Later that evening, I head towards the Cihangir neighbourhood, home to Orhan Pamuk, in search of The Museum of Innocence, a museum created by Pamuk in conjunction with his novel bearing the same name. Objects depicted in the fictional story were collected by Pamuk and displayed in an unprepossessing 19th century house located in a very old, narrow street that housed shops selling worn out rugs and brass vessels.
I pick up a copy of the novel from the store inside as a gratitude towards a professor of mine from college who’d introduced me to Pamuk’s works and the city of Istanbul.
The following morning, I carefully count the spare liras I have in my pocket before heading towards the Grand Bazaar. Men with finely crafted beards and shawls sitting in wooden divans adorn the entrances of the stores that line through the zig-zag of alleys within the bazaar.
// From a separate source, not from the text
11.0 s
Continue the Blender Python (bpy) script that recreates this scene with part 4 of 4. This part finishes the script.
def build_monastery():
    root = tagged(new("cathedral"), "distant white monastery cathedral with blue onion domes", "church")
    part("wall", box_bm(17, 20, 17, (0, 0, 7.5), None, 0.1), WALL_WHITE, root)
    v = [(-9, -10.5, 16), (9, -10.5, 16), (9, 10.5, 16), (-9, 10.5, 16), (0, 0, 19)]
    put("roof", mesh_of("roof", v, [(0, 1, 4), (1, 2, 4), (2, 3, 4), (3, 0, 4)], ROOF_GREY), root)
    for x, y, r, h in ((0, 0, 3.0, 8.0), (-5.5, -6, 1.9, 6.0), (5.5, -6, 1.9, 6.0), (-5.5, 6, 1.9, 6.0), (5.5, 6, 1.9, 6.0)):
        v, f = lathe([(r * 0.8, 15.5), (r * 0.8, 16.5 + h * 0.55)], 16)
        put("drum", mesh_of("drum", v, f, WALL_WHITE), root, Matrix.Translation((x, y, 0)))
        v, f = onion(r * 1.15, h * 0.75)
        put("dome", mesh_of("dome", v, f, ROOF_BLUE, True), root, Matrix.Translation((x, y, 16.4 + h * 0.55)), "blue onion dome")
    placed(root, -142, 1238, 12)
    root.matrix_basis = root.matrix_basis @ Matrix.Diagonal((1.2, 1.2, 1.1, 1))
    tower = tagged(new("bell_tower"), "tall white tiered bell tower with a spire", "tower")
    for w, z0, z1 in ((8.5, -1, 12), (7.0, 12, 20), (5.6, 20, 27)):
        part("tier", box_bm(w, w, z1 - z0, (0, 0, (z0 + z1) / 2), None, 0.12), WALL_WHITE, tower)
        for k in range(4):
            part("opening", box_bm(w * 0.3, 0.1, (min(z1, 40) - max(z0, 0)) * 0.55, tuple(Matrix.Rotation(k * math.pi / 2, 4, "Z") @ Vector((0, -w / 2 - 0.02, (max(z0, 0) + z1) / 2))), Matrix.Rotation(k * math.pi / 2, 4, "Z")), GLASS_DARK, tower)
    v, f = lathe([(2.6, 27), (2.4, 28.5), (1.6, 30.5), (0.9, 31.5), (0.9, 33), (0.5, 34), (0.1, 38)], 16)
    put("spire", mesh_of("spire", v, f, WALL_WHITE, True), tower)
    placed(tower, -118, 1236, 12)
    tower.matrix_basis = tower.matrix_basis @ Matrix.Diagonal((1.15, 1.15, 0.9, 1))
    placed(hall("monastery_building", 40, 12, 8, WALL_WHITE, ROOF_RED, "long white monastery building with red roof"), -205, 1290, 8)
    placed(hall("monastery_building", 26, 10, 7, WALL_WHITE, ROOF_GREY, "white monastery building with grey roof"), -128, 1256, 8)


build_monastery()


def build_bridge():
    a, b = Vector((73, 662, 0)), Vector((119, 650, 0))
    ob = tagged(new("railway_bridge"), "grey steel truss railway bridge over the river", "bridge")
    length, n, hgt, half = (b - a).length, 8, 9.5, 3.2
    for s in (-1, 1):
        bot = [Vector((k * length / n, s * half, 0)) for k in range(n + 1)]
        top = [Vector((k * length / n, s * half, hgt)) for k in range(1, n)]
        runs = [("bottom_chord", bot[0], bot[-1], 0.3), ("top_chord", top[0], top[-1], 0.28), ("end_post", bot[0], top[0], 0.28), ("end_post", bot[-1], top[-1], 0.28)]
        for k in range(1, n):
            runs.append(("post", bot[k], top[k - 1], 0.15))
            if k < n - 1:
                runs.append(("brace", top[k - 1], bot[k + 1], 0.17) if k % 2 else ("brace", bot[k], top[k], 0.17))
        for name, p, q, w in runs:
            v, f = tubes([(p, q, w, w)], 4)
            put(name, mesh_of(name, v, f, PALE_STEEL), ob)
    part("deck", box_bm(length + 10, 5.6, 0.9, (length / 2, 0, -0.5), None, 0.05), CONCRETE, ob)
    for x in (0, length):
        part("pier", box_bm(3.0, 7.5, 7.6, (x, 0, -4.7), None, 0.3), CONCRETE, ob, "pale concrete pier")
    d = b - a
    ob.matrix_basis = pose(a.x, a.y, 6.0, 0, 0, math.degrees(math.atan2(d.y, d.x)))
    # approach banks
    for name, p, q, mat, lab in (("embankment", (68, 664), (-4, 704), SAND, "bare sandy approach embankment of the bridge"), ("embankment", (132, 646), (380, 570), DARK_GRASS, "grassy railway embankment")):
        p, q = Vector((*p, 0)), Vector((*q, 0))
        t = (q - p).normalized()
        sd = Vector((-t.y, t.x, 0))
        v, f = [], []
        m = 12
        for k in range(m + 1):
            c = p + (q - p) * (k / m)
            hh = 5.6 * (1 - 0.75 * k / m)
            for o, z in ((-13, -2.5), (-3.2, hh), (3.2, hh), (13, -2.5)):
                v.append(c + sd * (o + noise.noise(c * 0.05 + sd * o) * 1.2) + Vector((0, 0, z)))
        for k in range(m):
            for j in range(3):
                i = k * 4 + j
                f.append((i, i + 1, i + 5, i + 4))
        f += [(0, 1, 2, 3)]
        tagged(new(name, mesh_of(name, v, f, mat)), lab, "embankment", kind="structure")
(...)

One of the world’s largest covered markets, the bazaar has sections devoted to selling antiques, jewellery, carpets, leather goods, furniture and casual clothes (most of which are cheap replicas of renowned brands).
In no less than fifteen minutes I’m approached by twenty hawkers and carpet-salesmen, sporting arms of questionable efficacy, who recognize my Indian heritage and yell refrains of random Bollywood names (including Raj Kapoor and Govinda, amongst a more recent sample set) to get my attention. Having had a taste of this in Siberia (yes, you read it right) before, I decide to do what every friendly local would advise the first-timer: ignore.
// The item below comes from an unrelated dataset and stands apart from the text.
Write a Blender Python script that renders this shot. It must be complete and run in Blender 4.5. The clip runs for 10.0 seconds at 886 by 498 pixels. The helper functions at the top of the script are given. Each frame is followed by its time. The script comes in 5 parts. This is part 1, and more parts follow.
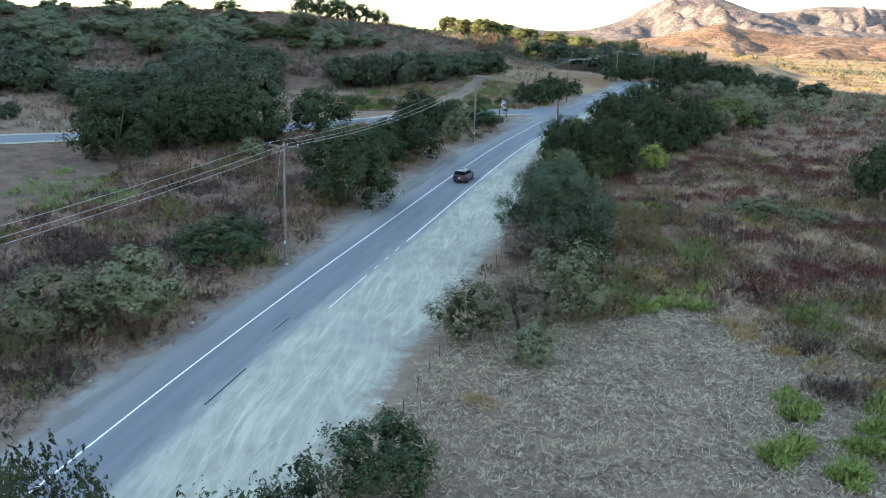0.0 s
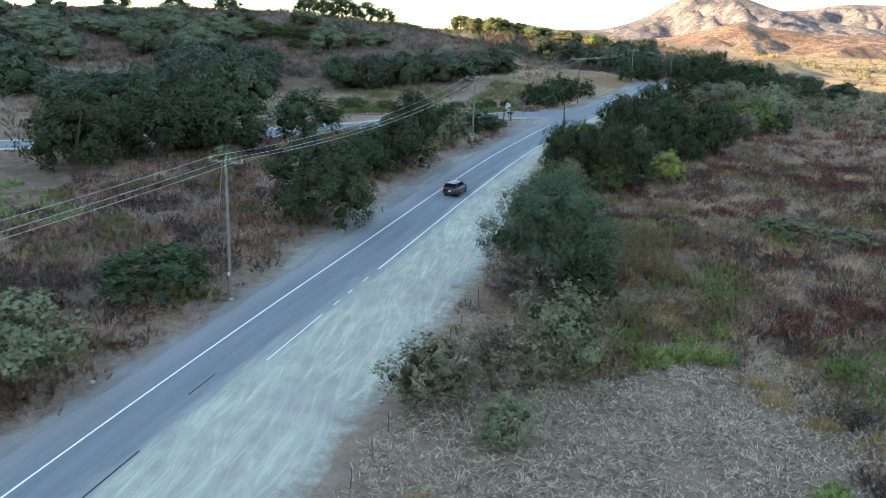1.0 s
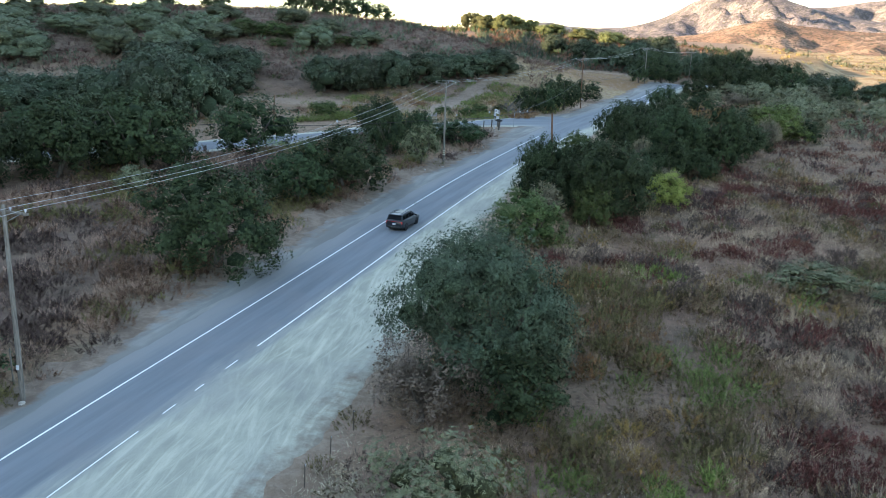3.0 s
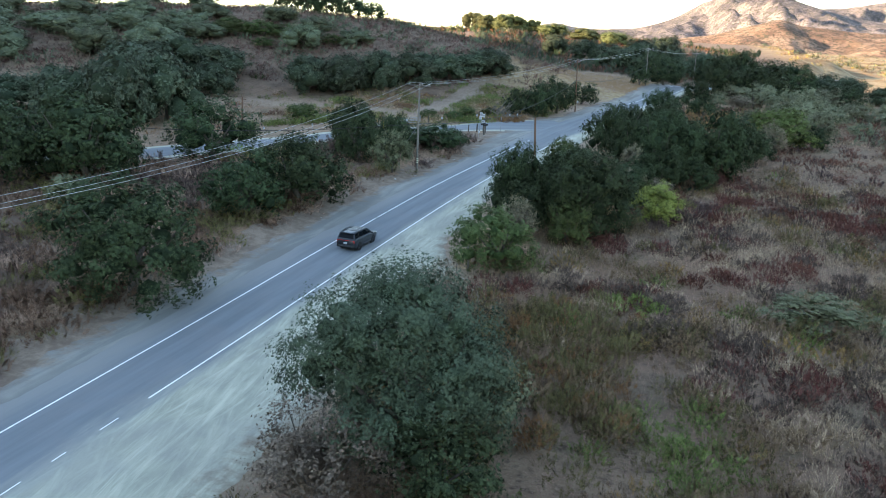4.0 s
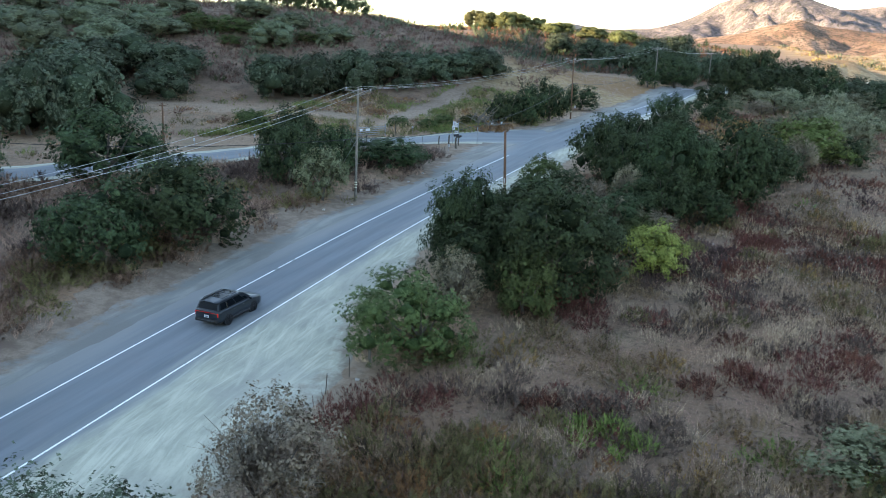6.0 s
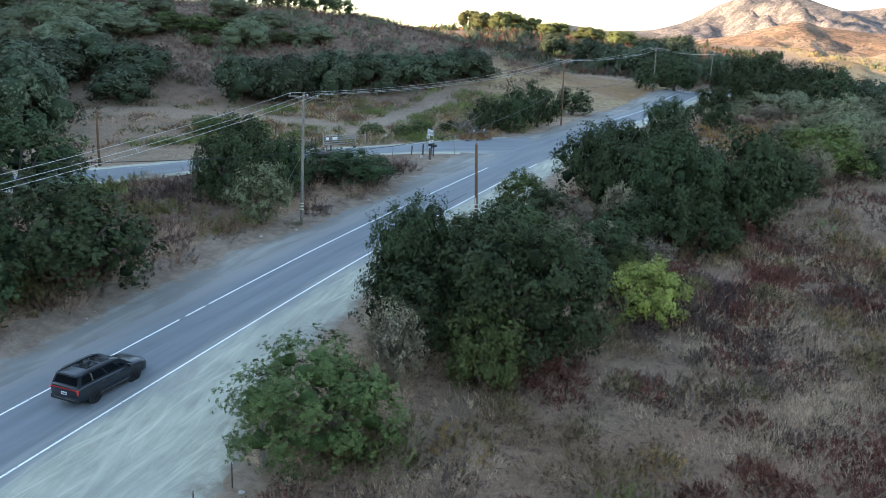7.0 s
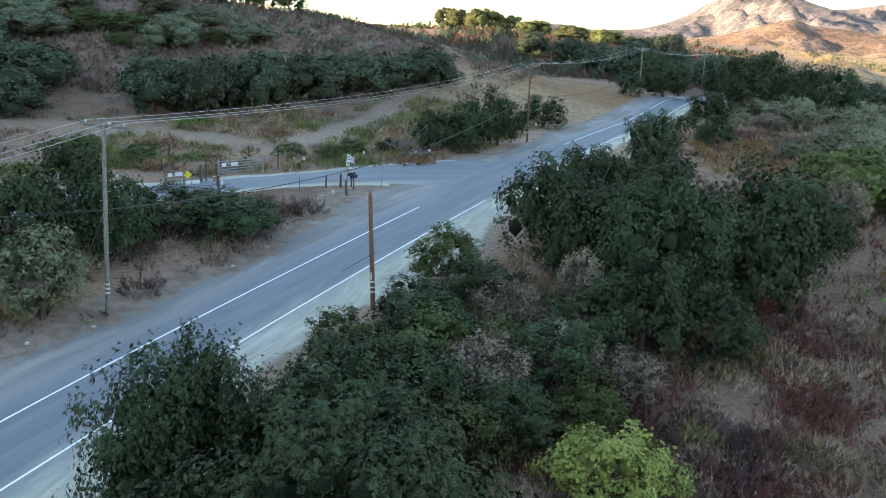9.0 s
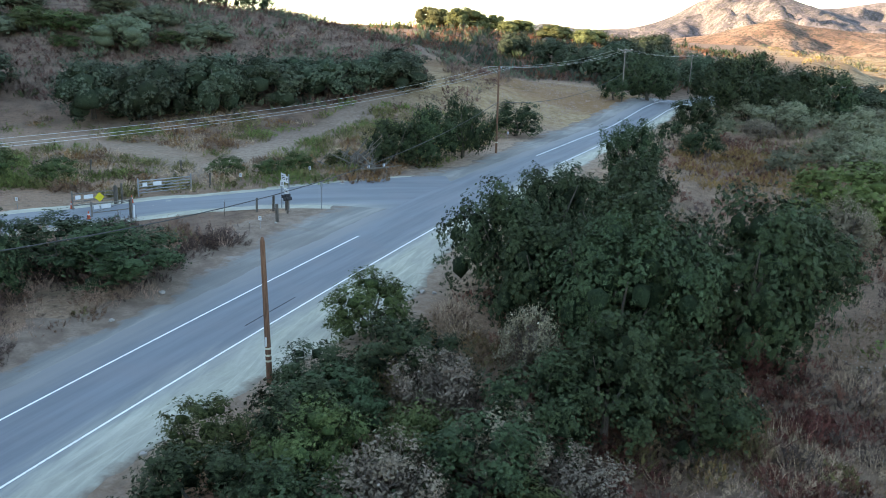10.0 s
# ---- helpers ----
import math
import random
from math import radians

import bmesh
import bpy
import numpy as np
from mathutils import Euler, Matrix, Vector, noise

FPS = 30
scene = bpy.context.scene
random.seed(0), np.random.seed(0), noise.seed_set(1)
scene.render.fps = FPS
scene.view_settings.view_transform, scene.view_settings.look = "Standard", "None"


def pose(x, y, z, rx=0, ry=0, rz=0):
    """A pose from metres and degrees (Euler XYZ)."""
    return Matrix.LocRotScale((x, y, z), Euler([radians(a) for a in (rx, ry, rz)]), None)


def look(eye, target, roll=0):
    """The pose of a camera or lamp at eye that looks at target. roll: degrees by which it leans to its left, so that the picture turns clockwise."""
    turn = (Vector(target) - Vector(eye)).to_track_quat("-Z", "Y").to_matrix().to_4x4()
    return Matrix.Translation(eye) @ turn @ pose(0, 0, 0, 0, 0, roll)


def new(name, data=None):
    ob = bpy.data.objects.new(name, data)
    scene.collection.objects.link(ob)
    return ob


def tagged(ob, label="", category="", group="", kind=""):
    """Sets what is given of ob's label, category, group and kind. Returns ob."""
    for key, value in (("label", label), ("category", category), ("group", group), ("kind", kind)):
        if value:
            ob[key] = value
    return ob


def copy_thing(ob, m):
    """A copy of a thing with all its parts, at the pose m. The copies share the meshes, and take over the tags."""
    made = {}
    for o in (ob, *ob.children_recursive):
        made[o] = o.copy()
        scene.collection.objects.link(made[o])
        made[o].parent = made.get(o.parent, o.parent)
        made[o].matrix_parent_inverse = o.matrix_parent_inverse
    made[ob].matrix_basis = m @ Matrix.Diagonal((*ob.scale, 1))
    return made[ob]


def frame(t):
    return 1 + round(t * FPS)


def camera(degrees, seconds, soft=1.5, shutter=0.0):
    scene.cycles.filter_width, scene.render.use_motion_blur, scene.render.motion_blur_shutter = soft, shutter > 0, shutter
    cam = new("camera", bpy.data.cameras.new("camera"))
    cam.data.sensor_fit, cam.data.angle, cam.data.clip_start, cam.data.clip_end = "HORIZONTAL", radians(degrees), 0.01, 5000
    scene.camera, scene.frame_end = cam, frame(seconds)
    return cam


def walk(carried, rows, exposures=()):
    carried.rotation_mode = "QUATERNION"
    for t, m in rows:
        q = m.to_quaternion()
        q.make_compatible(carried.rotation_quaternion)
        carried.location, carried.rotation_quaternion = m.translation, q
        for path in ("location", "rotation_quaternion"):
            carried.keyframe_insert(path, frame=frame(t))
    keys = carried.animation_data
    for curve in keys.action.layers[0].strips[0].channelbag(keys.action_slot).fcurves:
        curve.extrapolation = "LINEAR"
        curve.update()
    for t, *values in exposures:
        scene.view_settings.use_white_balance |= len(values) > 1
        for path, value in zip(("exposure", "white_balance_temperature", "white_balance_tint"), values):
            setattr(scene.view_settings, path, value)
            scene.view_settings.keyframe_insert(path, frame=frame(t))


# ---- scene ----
cam = camera(58.0, 10.0, 0.9)
PATH = [
    (0, (1.063, -2.93, 17.448), (0.563, -1.066, 16.922), 2.8),
    (0.5, (1.253, 2.09, 17.34), (0.732, 3.948, 16.814), 2.6),
    (1, (1.387, 7.323, 17.235), (0.845, 9.174, 16.707), 2.6),
    (1.5, (1.543, 12.265, 17.239), (0.983, 14.11, 16.709), 2.5),
    (2, (1.808, 16.956, 17.2), (1.236, 18.797, 16.669), 2.5),
    (2.5, (2.417, 21.172, 17.285), (1.831, 23.008, 16.752), 2.4),
    (4, (4.43, 33.691, 17.021), (3.813, 35.517, 16.489), 2.5),
    (4.5, (4.655, 38.235, 16.92), (4.026, 40.057, 16.388), 2.5),
    (5, (4.645, 42.985, 16.848), (4.001, 44.802, 16.315), 2.5),
    (5.5, (4.378, 48.023, 16.664), (3.729, 49.838, 16.13), 2.6),
    (7, (3.369, 63.869, 16.158), (2.717, 65.685, 15.629), 2.5),
    (7.5, (2.827, 69.295, 16.067), (2.175, 71.11, 15.538), 2.6),
    (8, (2.313, 74.737, 16.117), (1.664, 76.553, 15.587), 2.6),
    (8.5, (1.858, 80.069, 16.242), (1.218, 81.888, 15.71), 2.6),
    (9, (1.708, 85.152, 16.218), (1.079, 86.974, 15.688), 2.5),
    (9.5, (1.755, 89.953, 16.294), (1.137, 91.78, 15.764), 2.4),
    (10, (1.755, 94.709, 16.402), (1.148, 96.539, 15.873), 2.4),
]
PLAN = 1.2
EXPOSURES = ((0.0, 2.67, 8700, 10), (10.0, 2.67, 8700, 10))
walk(cam, [(t, look(Vector(eye) * PLAN, Vector(target) * PLAN, roll)) for t, eye, target, roll in PATH], EXPOSURES)

# ---- daylight: low sun, the near ground lies in the shade of the western hill ----
SUN_UP, SUN_FROM = 15.0, (-0.96, -0.28)
world = bpy.data.worlds.new("sky")
scene.world = world
world.use_nodes = True
wn = world.node_tree
sky = wn.nodes.new("ShaderNodeTexSky")
sky.sky_type, sky.sun_disc = "NISHITA", False
sky.sun_elevation, sky.sun_rotation = radians(SUN_UP), math.atan2(SUN_FROM[0], SUN_FROM[1])
sky.air_density, sky.dust_density, sky.ozone_density = 0.8, 0.1, 2.15
wn.links.new(sky.outputs["Color"], wn.nodes["Background"].inputs["Color"])
wn.nodes["Background"].inputs["Strength"].default_value = 0.15
sun_data = bpy.data.lights.new("sun", "SUN")
sun_data.energy, sun_data.angle, sun_data.color = 3.3, radians(0.6), (1.0, 0.90, 0.80)
sun = new("sun", sun_data)
sun_way = Vector((SUN_FROM[0], SUN_FROM[1], math.tan(radians(SUN_UP))))
sun.matrix_world = look(sun_way * 100, (0, 0, 0))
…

That isn’t to say that their persistence would end there, if you are lucky, they’d give up on you soon. If you turn back, as Moses might the Egyptians, you will somehow find yourself in one of their stores sipping hot tea trying to dismiss your interests of buying a carpet as they continue to negotiate rates (in truth, a one way transaction because you aren’t uttering any numbers) regardless of your stance.
It isn’t odd to spot a tourist grumbling over such an experience, with a carpet in hand and a wallet lighter by a few hundred liras. But by and large, they are delightful people with cheery dispositions trying to earn a living.
Unless you’d managed to pick up one of the cheap, synthesized Chinese carpets.